Un roman, pour la plupart des gens, est d'abord constitué d'un nombre respectable de pages, en tout cas, un volume en deçà duquel ils ont le sentiment d'une tromperie. Ce n'est pas faux, ce n'est pas vrai. Il existe des subtilités. Dans la postface de "différentes saisons", Stephen King propose de définir la distinction par un mode de calcul simple : au dessus de 40 000 mots, c'est un roman ; en dessous de 20 000 mots, c'est une nouvelle ; entre 20 000 et 40 000 mots, c'est "autre chose", un texte entre les deux, longue nouvelle, court roman.
Le Baiser de la Nourrice, passe limite la barre en dessous de cette norme : le texte affiche 38 200 mots et des bananes. J'ai envie de dire que, malgré cela, on a tout de même affaire à un roman. La forme, le principe, la langue, le développement de l'histoire, le récit fictionnel, sont dans la tradition du roman, mais c'est un roman court, je l'admets. La mode est d'ailleurs aux textes courts, me dit ma chérie libraire. Cependant, j'ai de "vrais" romans dans ma besace. A la Droite du Diable culmine à plus de 111 000 mots. Jean F et Ce que Mica savait des hommes avoisinent les 80 000. Mon roman en cours, Le psychopompe, totalise déjà près de 60 000 mots, je pense qu'il rejoindra les deux exemples précédents. C'est une définition un peu basique (bien dans la simplicité de King, diront les mauvaises langues, et ceux qui se pincent le nez, en général, au dessus de la littérature populaire), mais cette possibilité d'encadrer un phénomène littéraire par une mesure quantifiable me convient.

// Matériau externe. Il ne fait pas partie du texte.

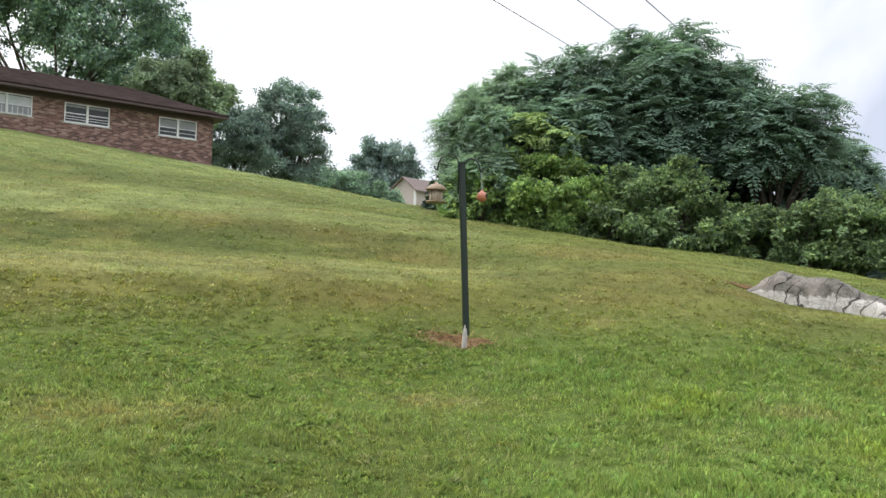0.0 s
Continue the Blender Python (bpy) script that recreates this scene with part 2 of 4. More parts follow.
def make_rock():
    """Grey lichened limestone whose lately uncovered foot is white (u of the map runs along it, v from foot to crest)."""
    m = Mat("limestone", 0.9, 0.0, 0.2)
    uv = m.n.new("ShaderNodeUVMap")
    sep = m.n.new("ShaderNodeSeparateXYZ")
    m.l.new(uv.outputs[0], sep.inputs[0])
    wob = m.calc("MULTIPLY", m.calc("SUBTRACT", m.noise(4.2, 5.0, 0.7), 0.5), 0.55)
    v = m.calc("ADD", sep.outputs[1], wob)
    old = m.ramp(v, [(0.38, 0.0), (0.44, 1.0)])
    grey = m.ramp(m.noise(8.0, 6.0, 0.72), [(0.3, (0.058, 0.054, 0.045)), (0.46, (0.142, 0.131, 0.111)), (0.72, (0.265, 0.247, 0.21))])
    grey = m.mix(m.ramp(m.noise(2.2, 3.0), [(0.5, 0.0), (0.7, 0.6)]), grey, (0.33, 0.28, 0.24))
    white = m.ramp(m.noise(6.0, 5.0, 0.65), [(0.3, (0.37, 0.34, 0.30)), (0.58, (0.60, 0.565, 0.515))])
    c = m.mix(old, white, grey)
    # slanting joints split the stone
    slant = m.calc("ADD", m.calc("SUBTRACT", m.calc("MULTIPLY", sep.outputs[0], 4.6), m.calc("MULTIPLY", sep.outputs[1], 1.1)), m.calc("MULTIPLY", m.noise(2.6, 3.0, 0.6), 2.4))
    line = m.ramp(m.calc("PINGPONG", slant, 0.5), [(0.0, 0.10), (0.05, 0.35), (0.10, 1.0)])
    crack = m.noise(3.4, 3.0, 0.55, stretch=(2.0, 2.0, 1.1), distort=1.0)
    line2 = m.ramp(crack, [(0.480, 1.0), (0.496, 0.6), (0.504, 0.6), (0.520, 1.0)])
    half = m.ramp(m.noise(1.7, 2.0), [(0.42, 0.0), (0.55, 1.0)])
    line = m.mix(half, (1.0, 1.0, 1.0), line)
    line = m.mix(1.0, line, line2, "MULTIPLY")
    c = m.mix(1.0, c, line, "MULTIPLY")
    m.color(c)
    h = m.mix(0.4, m.noise(9.0, 6.0, 0.7), line)
    return m.bump(h, 0.9, 0.05).m


def make_two(name, a, b, scale, rough=0.9, strength=0.6, dist=0.02, detail=5.0):
    m = Mat(name, rough, 0.0, 0.15)
    k = m.noise(scale, detail, 0.65)
    c = m.mix(1.0, m.ramp(k, [(0.3, a), (0.7, b)]), m.ramp(m.noise(scale * 7, 3.0), [(0.3, 0.7), (0.7, 1.1)]), "MULTIPLY")
    m.color(c)
    return m.bump(k, strength, dist).m


def make_glass():
    m = Mat("window_glass", 0.06, 0.0, 0.35)
    m.color((0.03, 0.035, 0.04))
    k = m.noise(1.3, 2.0)
    return m.bump(k, 0.04, 0.02).m


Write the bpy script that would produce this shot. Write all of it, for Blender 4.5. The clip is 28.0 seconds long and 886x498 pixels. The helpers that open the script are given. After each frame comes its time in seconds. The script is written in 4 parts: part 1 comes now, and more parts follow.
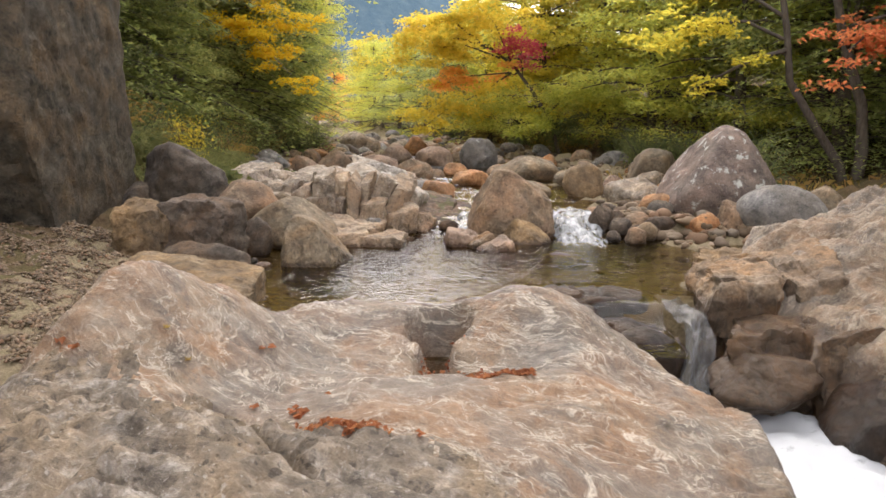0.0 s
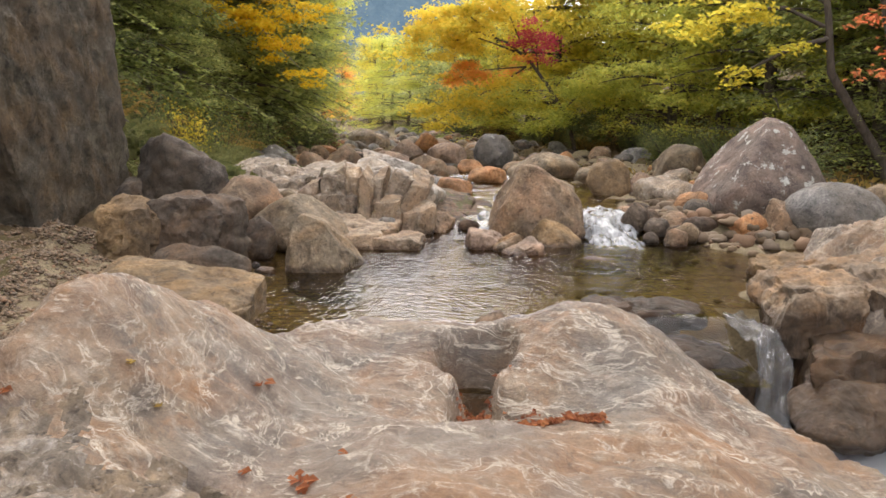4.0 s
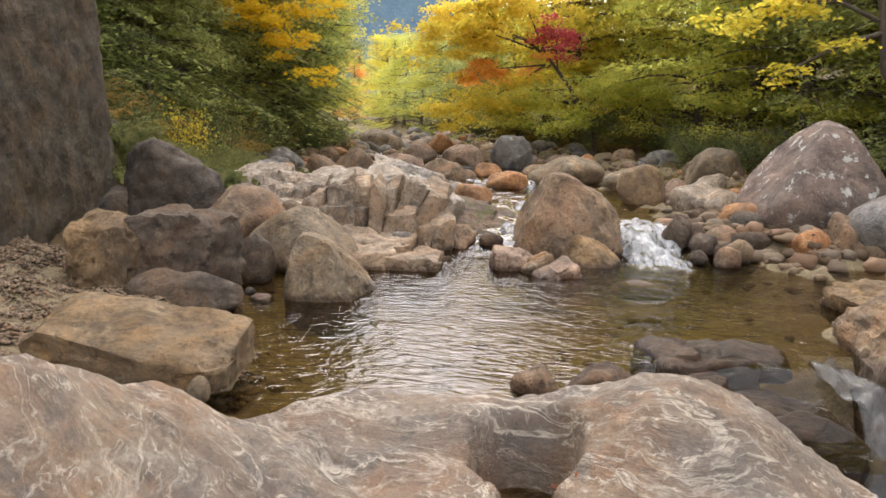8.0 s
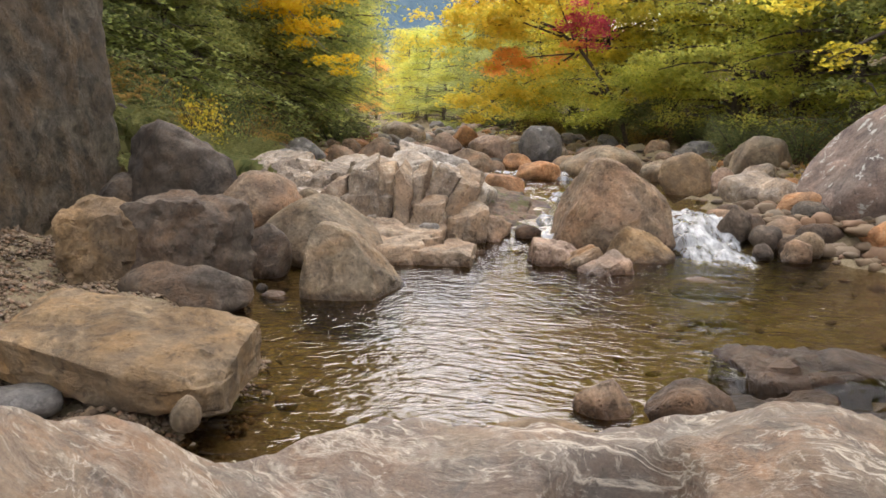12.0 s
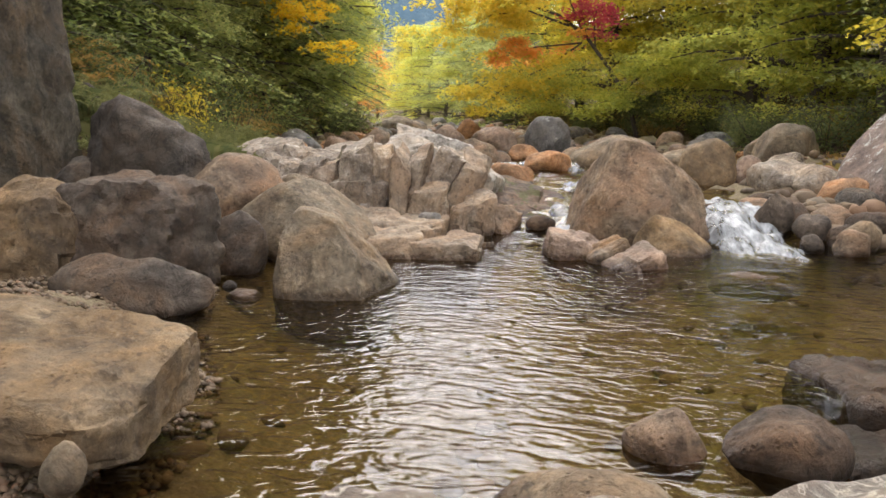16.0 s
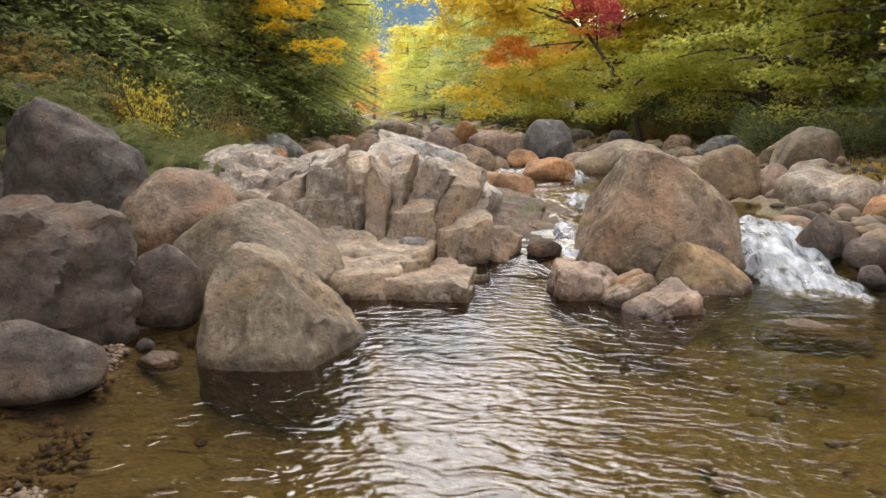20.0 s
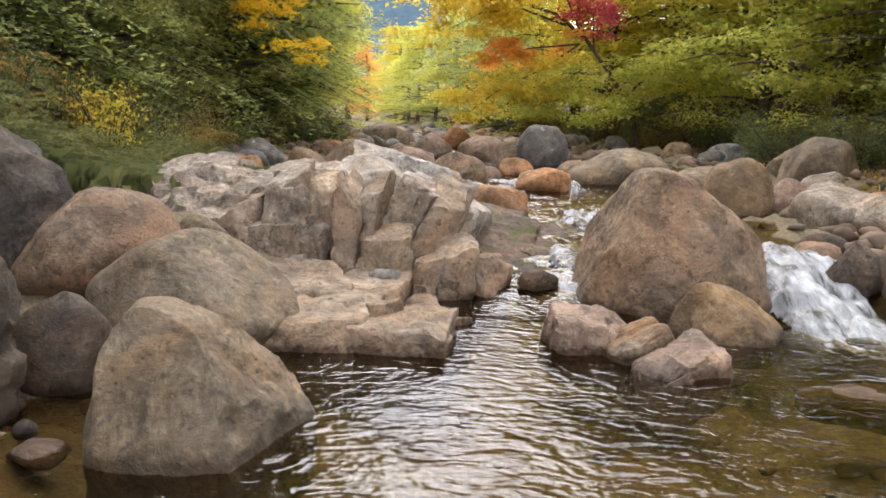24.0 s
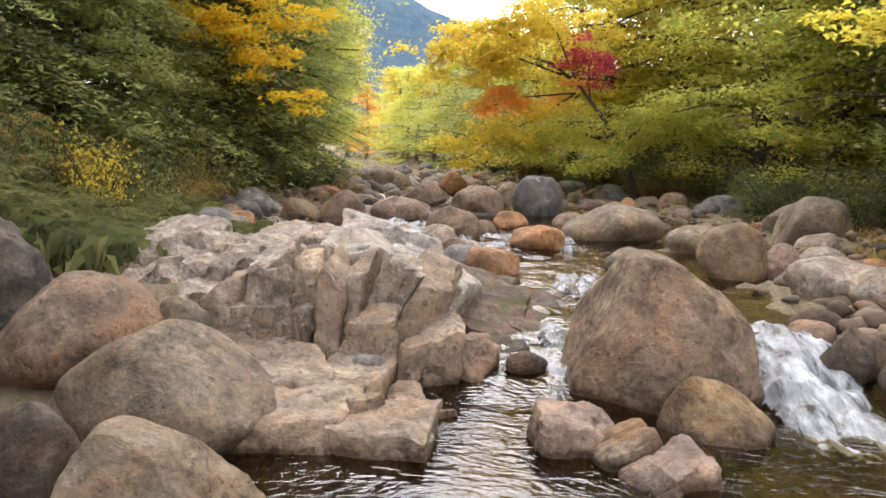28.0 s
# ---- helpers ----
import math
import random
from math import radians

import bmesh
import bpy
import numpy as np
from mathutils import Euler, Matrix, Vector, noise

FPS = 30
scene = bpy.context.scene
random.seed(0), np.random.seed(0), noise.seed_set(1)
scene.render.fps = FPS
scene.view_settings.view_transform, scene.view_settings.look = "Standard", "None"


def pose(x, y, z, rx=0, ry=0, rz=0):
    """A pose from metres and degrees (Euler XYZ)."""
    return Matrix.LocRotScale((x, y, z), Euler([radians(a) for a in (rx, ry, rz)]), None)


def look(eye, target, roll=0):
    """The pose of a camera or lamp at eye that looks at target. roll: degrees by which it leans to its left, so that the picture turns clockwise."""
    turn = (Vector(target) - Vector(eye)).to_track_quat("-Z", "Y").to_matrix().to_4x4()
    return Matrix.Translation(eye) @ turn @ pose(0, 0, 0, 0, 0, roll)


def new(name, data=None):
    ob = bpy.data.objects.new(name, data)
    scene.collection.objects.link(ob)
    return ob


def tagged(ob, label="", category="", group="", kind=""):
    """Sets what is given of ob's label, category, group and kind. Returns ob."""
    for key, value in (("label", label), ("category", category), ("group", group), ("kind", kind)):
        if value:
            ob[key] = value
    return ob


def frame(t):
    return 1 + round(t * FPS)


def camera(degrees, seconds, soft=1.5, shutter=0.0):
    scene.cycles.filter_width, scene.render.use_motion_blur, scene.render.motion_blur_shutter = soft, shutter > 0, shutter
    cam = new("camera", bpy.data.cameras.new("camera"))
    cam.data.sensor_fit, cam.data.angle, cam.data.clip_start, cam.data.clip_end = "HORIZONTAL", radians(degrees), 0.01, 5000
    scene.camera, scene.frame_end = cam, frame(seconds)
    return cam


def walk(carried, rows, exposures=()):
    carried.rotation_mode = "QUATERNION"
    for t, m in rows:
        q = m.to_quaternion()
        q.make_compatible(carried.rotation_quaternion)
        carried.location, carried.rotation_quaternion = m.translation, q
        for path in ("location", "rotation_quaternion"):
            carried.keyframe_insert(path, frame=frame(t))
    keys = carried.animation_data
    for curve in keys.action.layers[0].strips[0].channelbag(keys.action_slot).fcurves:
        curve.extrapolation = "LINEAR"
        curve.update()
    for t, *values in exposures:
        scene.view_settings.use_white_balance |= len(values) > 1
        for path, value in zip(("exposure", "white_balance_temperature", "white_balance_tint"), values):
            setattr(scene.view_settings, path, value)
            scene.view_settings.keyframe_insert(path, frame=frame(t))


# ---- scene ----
cam = camera(65.0, 28.0, soft=1.6)
PATH = [
    (0, (0.859, 1.729, 1.479), (0.727, 3.695, 1.134), 0.7),
    (1, (0.798, 1.936, 1.482), (0.665, 3.901, 1.135), 0.7),
    (2, (0.756, 2.115, 1.451), (0.623, 4.08, 1.103), 0.7),
    (3, (0.686, 2.32, 1.395), (0.545, 4.284, 1.047), 0.8),
    (6, (0.582, 2.975, 1.379), (0.407, 4.936, 1.029), 0.6),
    (7, (0.522, 3.233, 1.403), (0.336, 5.194, 1.053), 0.7),
    (8, (0.465, 3.469, 1.435), (0.28, 5.429, 1.083), 0.9),
    (9, (0.385, 3.651, 1.436), (0.197, 5.611, 1.085), 0.8),
    (10, (0.303, 3.82, 1.397), (0.103, 5.778, 1.046), 0.8),
    (11, (0.241, 3.974, 1.316), (0.025, 5.93, 0.958), 0.8),
    (12, (0.28, 4.154, 1.269), (0.036, 6.106, 0.907), 0.7),
    (14.5, (0.263, 4.615, 1.091), (0.01, 6.566, 0.731), 0.7),
    (16, (0.185, 4.966, 1.053), (-0.067, 6.917, 0.691), 0.5),
    (17, (0.16, 5.228, 1.031), (-0.092, 7.179, 0.67), 0.3),
    (20, (0.151, 6.002, 1.101), (-0.097, 7.954, 0.742), 0.4),
    (21, (0.128, 6.232, 1.14), (-0.113, 8.185, 0.78), 0.2),
    (23.5, (0.12, 6.727, 1.146), (-0.106, 8.682, 0.788), 1.0),
    (24, (0.153, 6.786, 1.181), (-0.076, 8.741, 0.826), 0.9),
    (25, (0.17, 6.887, 1.272), (-0.057, 8.842, 0.916), 1.1),
    (26, (0.188, 6.912, 1.349), (-0.04, 8.871, 1.02), 1.1),
    (27, (0.211, 6.926, 1.427), (-0.019, 8.893, 1.144), 1.2),
    (28, (0.215, 6.925, 1.487), (-0.014, 8.895, 1.231), 1.4),
]
walk(cam, [(t, look(eye, target, roll)) for t, eye, target, roll in PATH], ((0, 0.0, 6350, 16), (12, 0.02, 6300, 16), (17, 0.06, 6180, 14), (21, 0.10, 6120, 14), (28, 0.18, 6050, 17)))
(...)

Pierre Michon, dans "Le roi vient quand il veut", parle du roman et de son foisonnement maladif, ces digressions qui en font un objet littéraire alourdi souvent. Il se méfie de l'inclination de certains auteurs à rallonger la sauce. Ses romans sont longuement mûris, réfléchis, alimentés par une documentation éventuellement, grandement assimilée. Enfin, il se lance dans une écriture rapide, concentrée, d'un souffle. Dans de telles conditions, le texte qui résulte ne peut pas être digressif. En lisant l'interview récente de Michon à ce sujet, je me suis aperçu que c'est ainsi que "le baiser" avait été écrit : d'un élan, en quelques mois (un bon élan quand même), concentré sur un sujet (malgré tout enrichi en cours d'écriture). Et c'est un livre très différent des autres. D'abord, je le voulais ainsi, comme un défi littéraire personnel.
Les autres romans, je les prépare moins, mais j'en préserve le feu plus longtemps, je souffle sur les braises, la chaleur entretenue alimente une flamme sur plus d'un an, parfois plus de deux ou trois. Le roman que je suis en train d'écrire sera achevé en mars 2009, selon mes prévisions. Ensuite, je retravaille un texte court, bizarre, radical, mais fait pour être repris en plusieurs étapes. Je devrais le finir en septembre prochain, dans des conditions très particulières que je vous livrerai alors. Ensuite...
Ensuite, mon rêve depuis longtemps, est d'écrire un énorme énorme roman historique. Mais voilà, j'en suis épuisé par avance. C'est pas bien, hein ?
Commentaires
Enfin de retour sur la toile après quelques petits problèmes internistratifs ... Quel est donc ce projet radical que tu évoques, ce texte court ??? Je ne pensais pas que Le Psychopompe était autant avancé !!!
En tout cas toujours un plaisir de lire tes aventures journalières.
A très vite.
Jérôme
P.S : des news de François etc ... ??? ///
François approche. Il sera là en fin de semaine. Samedi. Je lui rappelle qu'il faut qu'on se voie.
Pour le projet radical... Un peu de patience.